IMPACTS: NMD LEADS TO DANGEROUS USA ISOLATIONISM

THOSE WHO SUPPORT NATIONAL MISSILE DEFENSE WANT TO LIMIT USA WORLD LEADERSHIP ROLE

Jim Hoagland, The San Diego Union-Tribune October 7, 1999, Pg. B-14: HEADLINE: Figuring out America's global role // ln-acs

That issue is how involved America needs to be in the world to guarantee its own safety. "Little to not at all" seems to be the answer of those who will vote to reject the test ban treaty and then move forward to demand radical change or even abrogation of the Anti-Ballistic Missile (ABM) Treaty with Russia. This they say would ensure construction of a comprehensive U.S. national missile defense system.

NATIONAL MISSILE DEFENSE SUPPORTERS WANT A TECHNOLOGICAL SOLUTION TO OUR SECURITY PROBLEMS, NOT GLOBAL INVOLVEMENT

Jim Hoagland, The San Diego Union-Tribune October 7, 1999, Pg. B-14: HEADLINE: Figuring out America's global role // ln-acs

But sentiment has also been growing in the Senate and elsewhere to have America rely almost entirely on its current technological superiority to guarantee American security. Anything that lessens U.S. ability to do what it wants, when it wants and how it wants for its own defense is to be rejected, in this view.

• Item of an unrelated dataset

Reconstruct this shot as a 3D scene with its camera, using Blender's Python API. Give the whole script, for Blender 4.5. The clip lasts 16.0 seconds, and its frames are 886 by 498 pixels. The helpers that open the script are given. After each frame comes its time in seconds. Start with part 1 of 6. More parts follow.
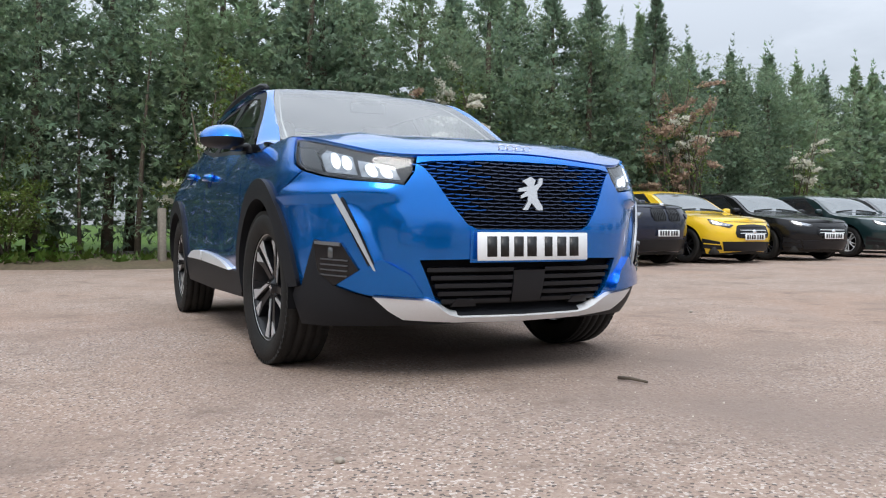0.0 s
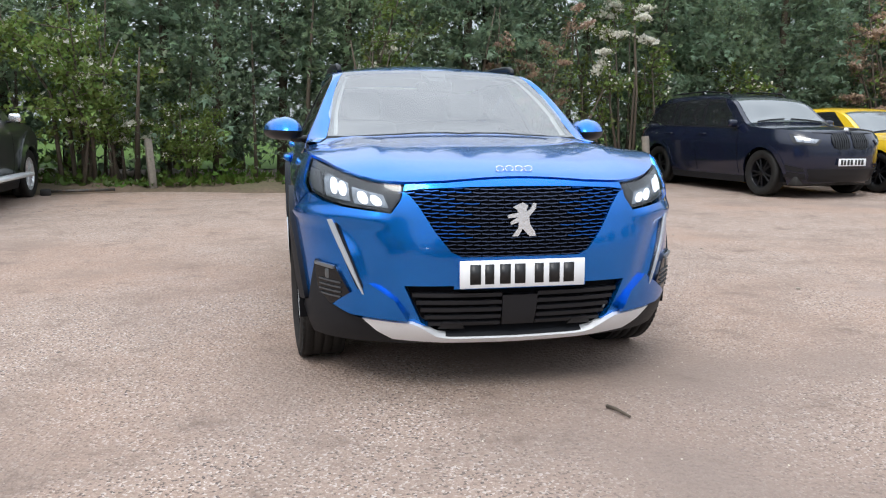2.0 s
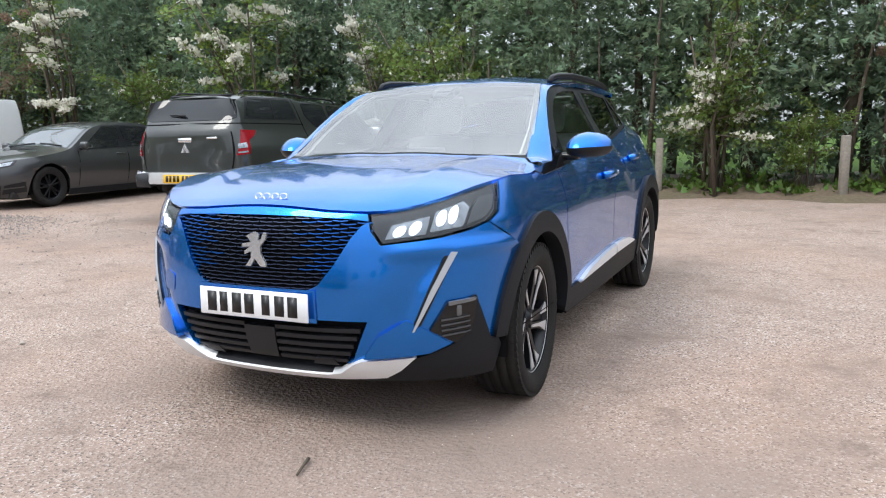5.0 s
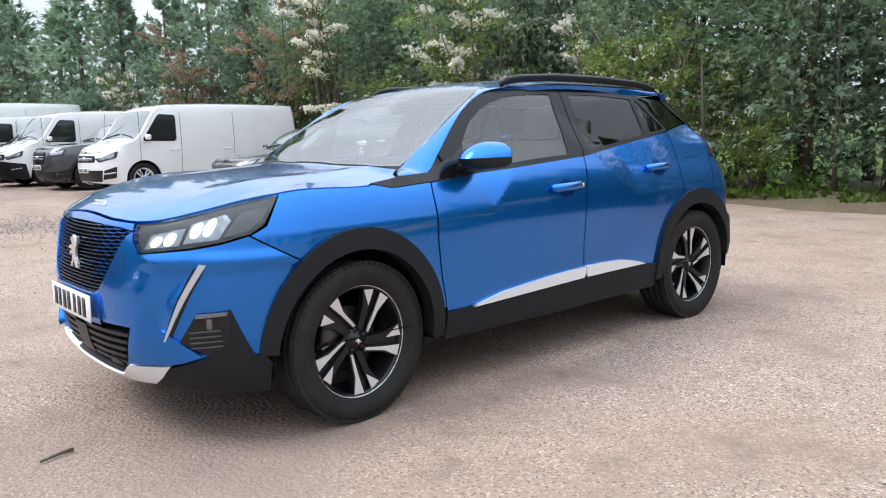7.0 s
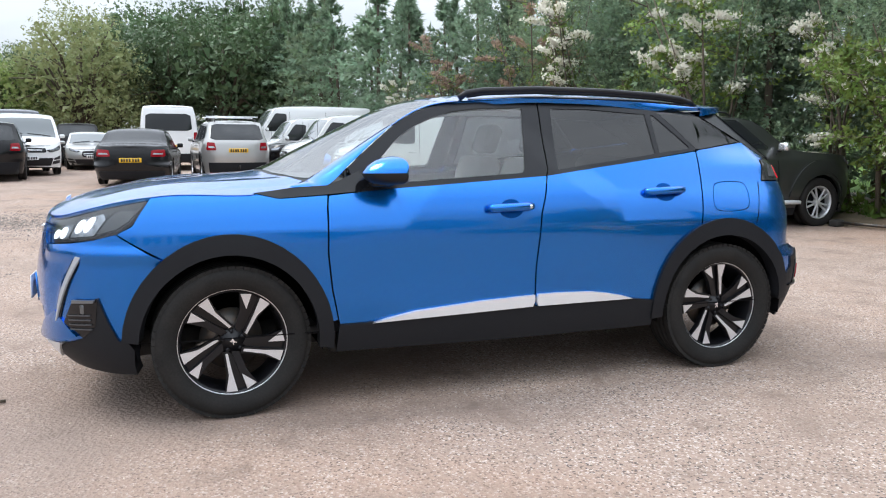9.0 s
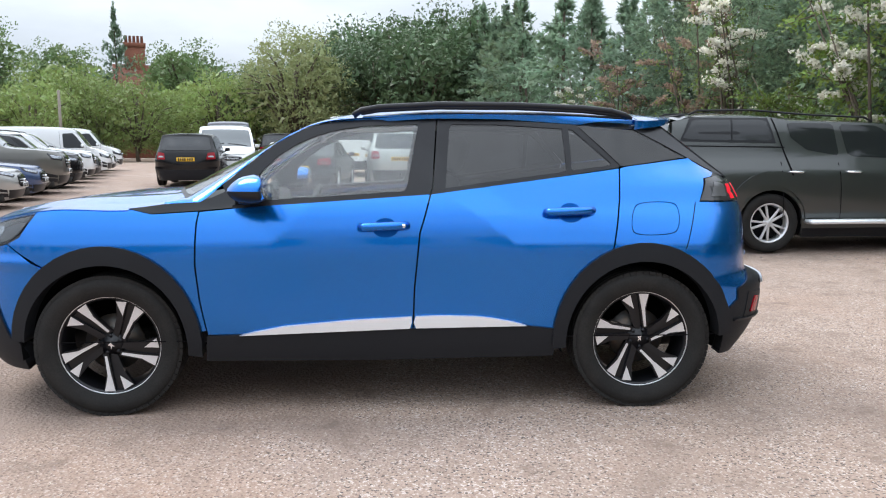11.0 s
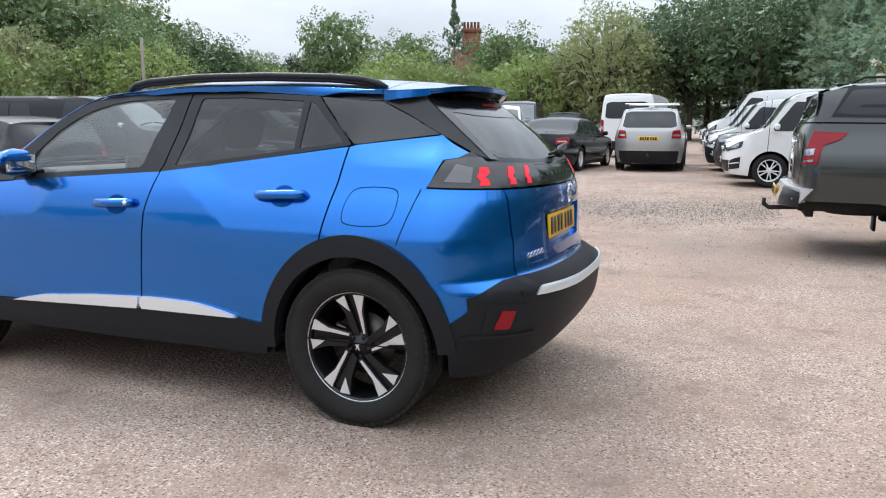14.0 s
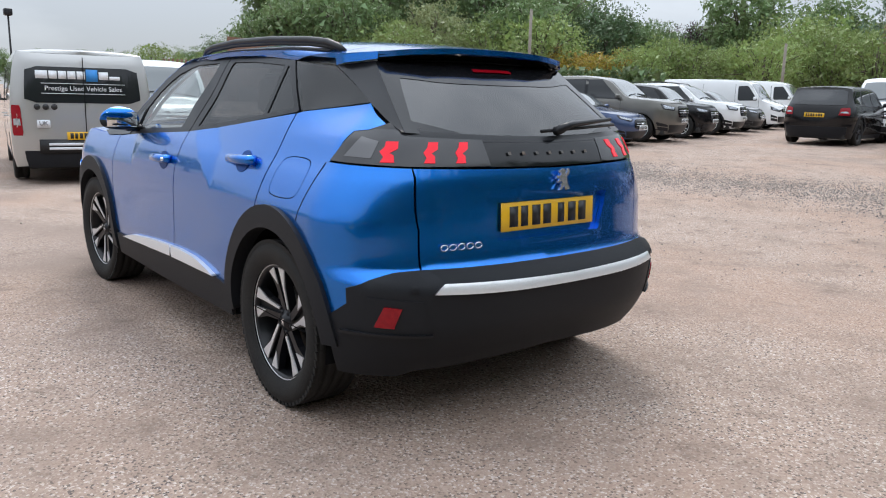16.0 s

MISSILE DEFENSE SUPPORTERS DO NOT WANT MISSILE THREATS REDUCED THROUGH NEGOTIATIONS BECAUSE IT WOULD REDUCE OUR NEED FOR NATIONAL MISSILE DEFENSE

James O. Goldsborough, The San Diego Union-Tribune September 23, 1999, Pg. B-13 HEADLINE: When blackmail is a far smaller price to pay // ln-10/99-acs

The fence-builders don't see things this way. Faced with a choice between reducing an adversary's arms and building a fence against them, they will always prefer the fence. Congress' flagging support for the Nunn-Lugar Program, which pays nations of the former Soviet Union for destroying their missiles, stems from the concern that without enemy missiles, we won't need an anti-missile fence.